Conducting an analysis is useless if the quality of your data isn’t up to par, everyone knows that. Any worthwhile data must be accurate, complete, consistent, credible, current and secure. But how can we avoid the notorious “garbage in, garbage out” cycle, which makes everyone lose time and money because of bad data?
Here are some tips to tackle the issue at the source and build strong foundations to correctly exploit self-service BI.
Verify data at the source:
If the data sources which feed your data lake or data warehouse are old and resistant to change, it is paramount to verify that there aren’t any duplicates, and that the data is coherent and concordant. These verifications will allow you to intercept any bad data before they pollute the rest of the pipeline, and/or alert users.

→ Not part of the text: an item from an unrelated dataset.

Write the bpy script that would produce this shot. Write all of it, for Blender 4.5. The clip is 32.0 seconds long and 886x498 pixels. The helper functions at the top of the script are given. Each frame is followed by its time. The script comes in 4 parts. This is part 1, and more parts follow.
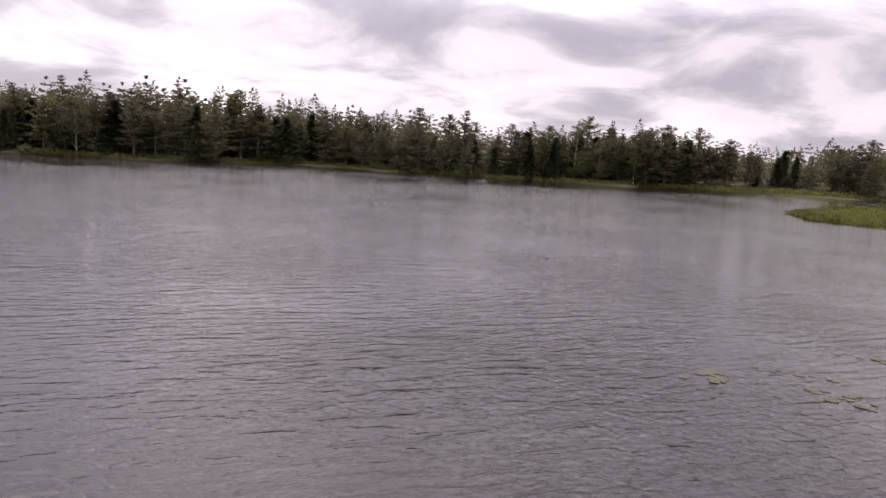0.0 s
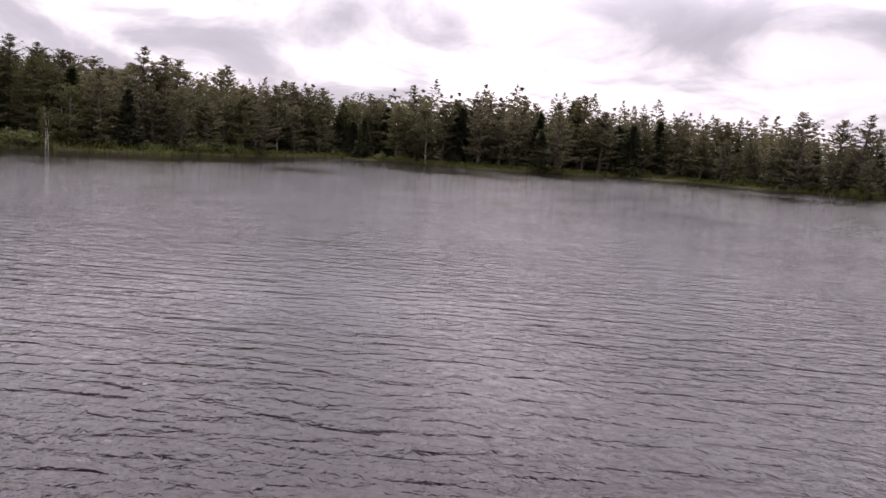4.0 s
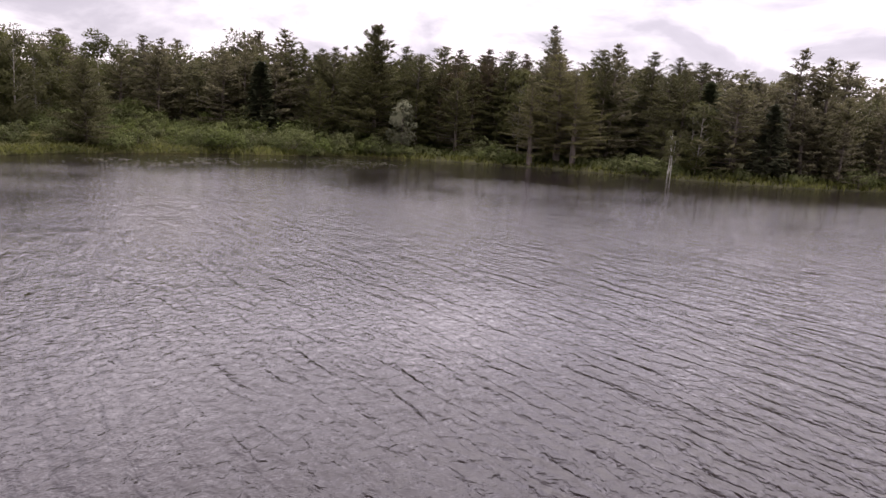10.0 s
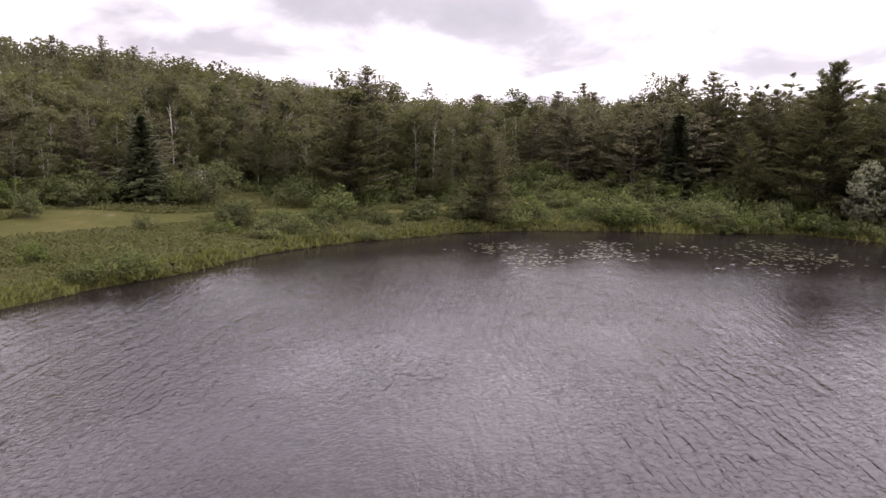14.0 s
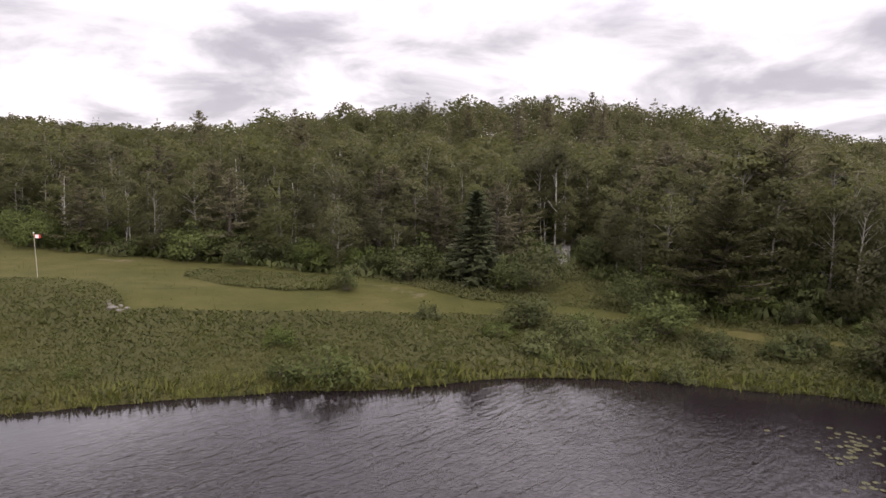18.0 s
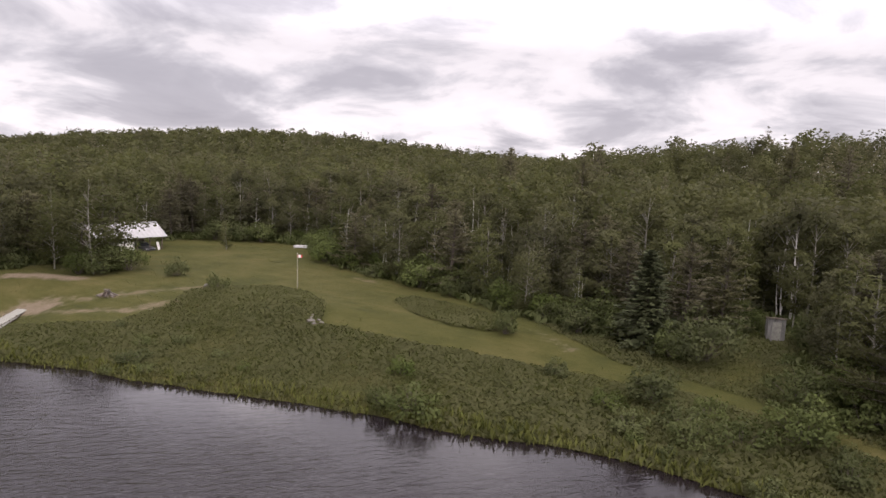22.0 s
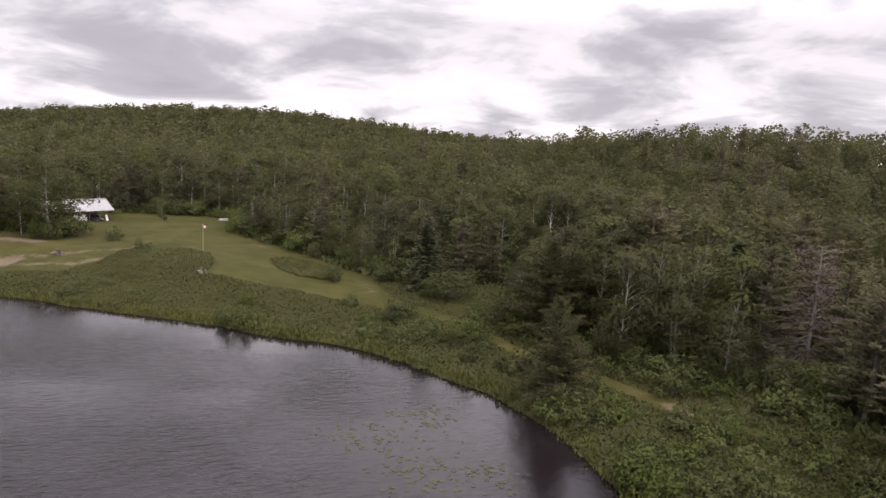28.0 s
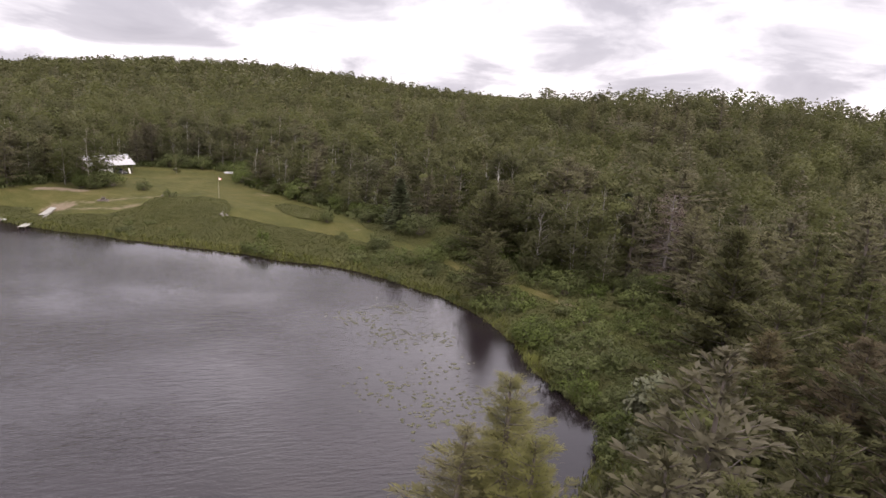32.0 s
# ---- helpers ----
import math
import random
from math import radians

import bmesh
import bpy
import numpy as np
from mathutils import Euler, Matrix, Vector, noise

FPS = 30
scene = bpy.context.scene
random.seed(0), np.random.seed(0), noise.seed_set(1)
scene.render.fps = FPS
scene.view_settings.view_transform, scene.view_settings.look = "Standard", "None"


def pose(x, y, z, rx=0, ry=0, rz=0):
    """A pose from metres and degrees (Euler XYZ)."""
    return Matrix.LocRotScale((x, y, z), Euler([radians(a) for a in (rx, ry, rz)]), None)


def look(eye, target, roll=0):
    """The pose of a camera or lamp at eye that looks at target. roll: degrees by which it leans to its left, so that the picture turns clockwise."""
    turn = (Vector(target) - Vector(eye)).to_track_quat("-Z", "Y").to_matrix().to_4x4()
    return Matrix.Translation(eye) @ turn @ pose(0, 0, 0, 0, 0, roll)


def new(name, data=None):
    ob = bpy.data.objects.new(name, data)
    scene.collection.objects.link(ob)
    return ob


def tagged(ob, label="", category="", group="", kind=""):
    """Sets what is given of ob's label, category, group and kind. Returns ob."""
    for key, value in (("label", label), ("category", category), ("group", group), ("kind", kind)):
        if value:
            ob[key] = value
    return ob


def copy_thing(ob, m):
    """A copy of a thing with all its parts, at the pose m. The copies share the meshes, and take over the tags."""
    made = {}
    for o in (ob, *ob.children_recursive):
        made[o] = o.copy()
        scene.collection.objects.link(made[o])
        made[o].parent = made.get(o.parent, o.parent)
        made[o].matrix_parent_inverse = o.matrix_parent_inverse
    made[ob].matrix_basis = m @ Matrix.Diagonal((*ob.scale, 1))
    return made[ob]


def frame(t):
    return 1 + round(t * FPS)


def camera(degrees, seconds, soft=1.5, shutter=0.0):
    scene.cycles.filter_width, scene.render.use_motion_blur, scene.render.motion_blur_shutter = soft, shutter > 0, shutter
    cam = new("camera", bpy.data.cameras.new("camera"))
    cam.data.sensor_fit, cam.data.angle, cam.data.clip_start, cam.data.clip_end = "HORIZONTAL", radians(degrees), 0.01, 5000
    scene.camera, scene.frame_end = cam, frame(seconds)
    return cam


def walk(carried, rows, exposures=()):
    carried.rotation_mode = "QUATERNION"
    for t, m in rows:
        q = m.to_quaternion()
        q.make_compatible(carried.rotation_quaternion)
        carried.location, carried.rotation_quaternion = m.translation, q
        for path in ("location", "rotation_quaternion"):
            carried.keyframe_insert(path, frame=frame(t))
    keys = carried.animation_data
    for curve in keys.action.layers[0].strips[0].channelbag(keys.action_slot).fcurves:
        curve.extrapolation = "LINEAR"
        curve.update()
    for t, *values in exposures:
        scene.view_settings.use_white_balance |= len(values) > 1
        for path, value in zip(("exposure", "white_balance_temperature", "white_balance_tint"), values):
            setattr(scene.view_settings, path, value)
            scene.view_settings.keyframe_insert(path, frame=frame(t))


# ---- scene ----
cam = camera(66.2, 32.0)
PATH = [
    (0, (24.434, 20.086, 6.018), (23.728, 21.933, 5.716), 3.6),
    (1, (19.81, 21.37, 5.558), (18.934, 23.142, 5.25), 3.8),
    (2, (15.298, 22.709, 5.116), (14.257, 24.387, 4.802), 3.9),
    (3, (10.99, 24.222, 4.72), (9.856, 25.839, 4.404), 4.0),
    (3.5, (8.816, 25.111, 4.563), (7.578, 26.651, 4.253), 4.1),
    (4, (6.613, 26.112, 4.418), (5.235, 27.527, 4.104), 4.0),
    (4.5, (4.406, 27.173, 4.287), (2.862, 28.403, 3.968), 4.0),
    (6.5, (-3.926, 32.082, 4.265), (-5.754, 32.82, 3.926), 3.6),
    (7, (-5.518, 32.986, 4.308), (-7.367, 33.67, 3.97), 3.5),
    (8, (-8.545, 34.458, 4.4), (-10.456, 34.939, 4.056), 3.3),
    (9, (-11.352, 35.252, 4.595), (-13.308, 35.468, 4.241), 3.2),
    (9.5, (-12.613, 35.409, 4.755), (-14.58, 35.392, 4.39), 3.1),
    (10, (-13.834, 35.454, 4.965), (-15.791, 35.268, 4.593), 3.0),
    (11, (-16.11, 34.967, 5.688), (-18.008, 34.469, 5.301), 2.8),
    (12, (-18.629, 33.863, 7.162), (-20.477, 33.201, 6.778), 2.4),
    (13, (-21.728, 32.937, 9.042), (-23.477, 32.045, 8.661), 1.6),
    (13.5, (-23.688, 32.721, 9.838), (-25.338, 31.657, 9.459), 1.2),
    (14, (-25.822, 32.556, 10.572), (-27.315, 31.28, 10.194), 0.9),
    (14.5, (-28.14, 32.372, 11.206), (-29.442, 30.9, 10.833), 0.7),
    (15, (-30.604, 32.165, 11.694), (-31.736, 30.558, 11.329), 0.5),
    (15.5, (-33.186, 31.915, 12.14), (-34.173, 30.212, 11.784), 0.3),
    (17.5, (-45.163, 29.397, 13.444), (-45.479, 27.445, 13.144), 0.8),
    (18, (-47.784, 28.521, 13.963), (-47.966, 26.551, 13.673), 1.0),
    (19, (-52.616, 27.442, 15.236), (-52.538, 25.462, 14.964), 1.4),
    (19.5, (-54.756, 27.226, 15.788), (-54.446, 25.268, 15.519), 1.7),
    (20, (-56.767, 27.126, 16.232), (-56.156, 25.24, 15.964), 2.0),
    (20.5, (-58.82, 27.126, 16.518), (-58.03, 25.308, 16.252), 2.3),
    (21, (-60.9, 27.225, 16.69), (-60.072, 25.423, 16.428), 2.3),
    (22, (-65.125, 27.688, 16.88), (-64.256, 25.904, 16.629), 2.5),
    (23, (-69.603, 28.7, 16.952), (-68.72, 26.922, 16.708), 2.8),
    (24, (-74.336, 30.33, 17.298), (-73.45, 28.555, 17.041), 2.9),
    (24.5, (-76.789, 31.329, 17.609), (-75.898, 29.558, 17.347), 3.0),
    (26.5, (-86.43, 37.424, 19.489), (-85.558, 35.648, 19.203), 3.3),
    (27, (-88.631, 39.375, 20.009), (-87.772, 37.594, 19.712), 3.4),
    (28, (-92.45, 43.621, 20.922), (-91.624, 41.828, 20.601), 3.3),
    (29, (-95.662, 48.478, 21.861), (-94.874, 46.672, 21.518), 3.5),
    (30, (-98.4, 53.777, 22.591), (-97.632, 51.967, 22.224), 3.5),
    (31, (-101.233, 59.467, 23.559), (-100.473, 57.66, 23.165), 3.7),
    (32, (-104.153, 65.361, 24.437), (-103.402, 63.565, 23.982), 3.8),
]
EXPOSURES = [(0, -0.06, 6500, 19), (4.5, 0.06, 6500, 19), (9, 0.24, 6500, 19), (13, 0.50, 6500, 17), (17.5, 0.26, 6500, 14), (24, 0.08, 6500, 13), (28, 0.10, 6500, 13), (32, 0.40, 6500, 13)]
walk(cam, [(t, look(eye, target, roll)) for t, eye, target, roll in PATH], EXPOSURES)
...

Solve issues in existing tables:
As IBM explains, a simple data profiling can give a lot of information about the data present in a table. If you detect an issue in the data, you can isolate it, find its source, and solve it. For this type of operation, dashboards are useful to visualize data and spot outliers, gaps, inconsistencies and biases. On the other hand, it’s recommended to industrialize this process to preserve data quality on the long term and save time.
Recreate poorly designed pipelines:
Data issues can sometimes come directly from your pipeline. Indeed, poorly designed pipelines lead in some cases to bottlenecks, thus slowing down data treatment. These pipelines can also produce errors and inconsistencies during complex transformations or integrations. Analyzing pipelines is thus crucial to detect this type of malfunction and maybe redesign the pipeline, to simplify it for example.
Use machine learning:
Training models with historical data makes ML useful to identify usage patterns and detect anomalies more rapidly. ML is also useful to automate some parts of data cleaning, like the addition of missing values or formatting correction.
Data will never be perfect (it is not what we want anyway) but putting a constant and precise control in place will allow you to avoid the pollution of the data pipeline and an alteration of the decision-making down the line. After all, when the data team wins, everyone in the company wins.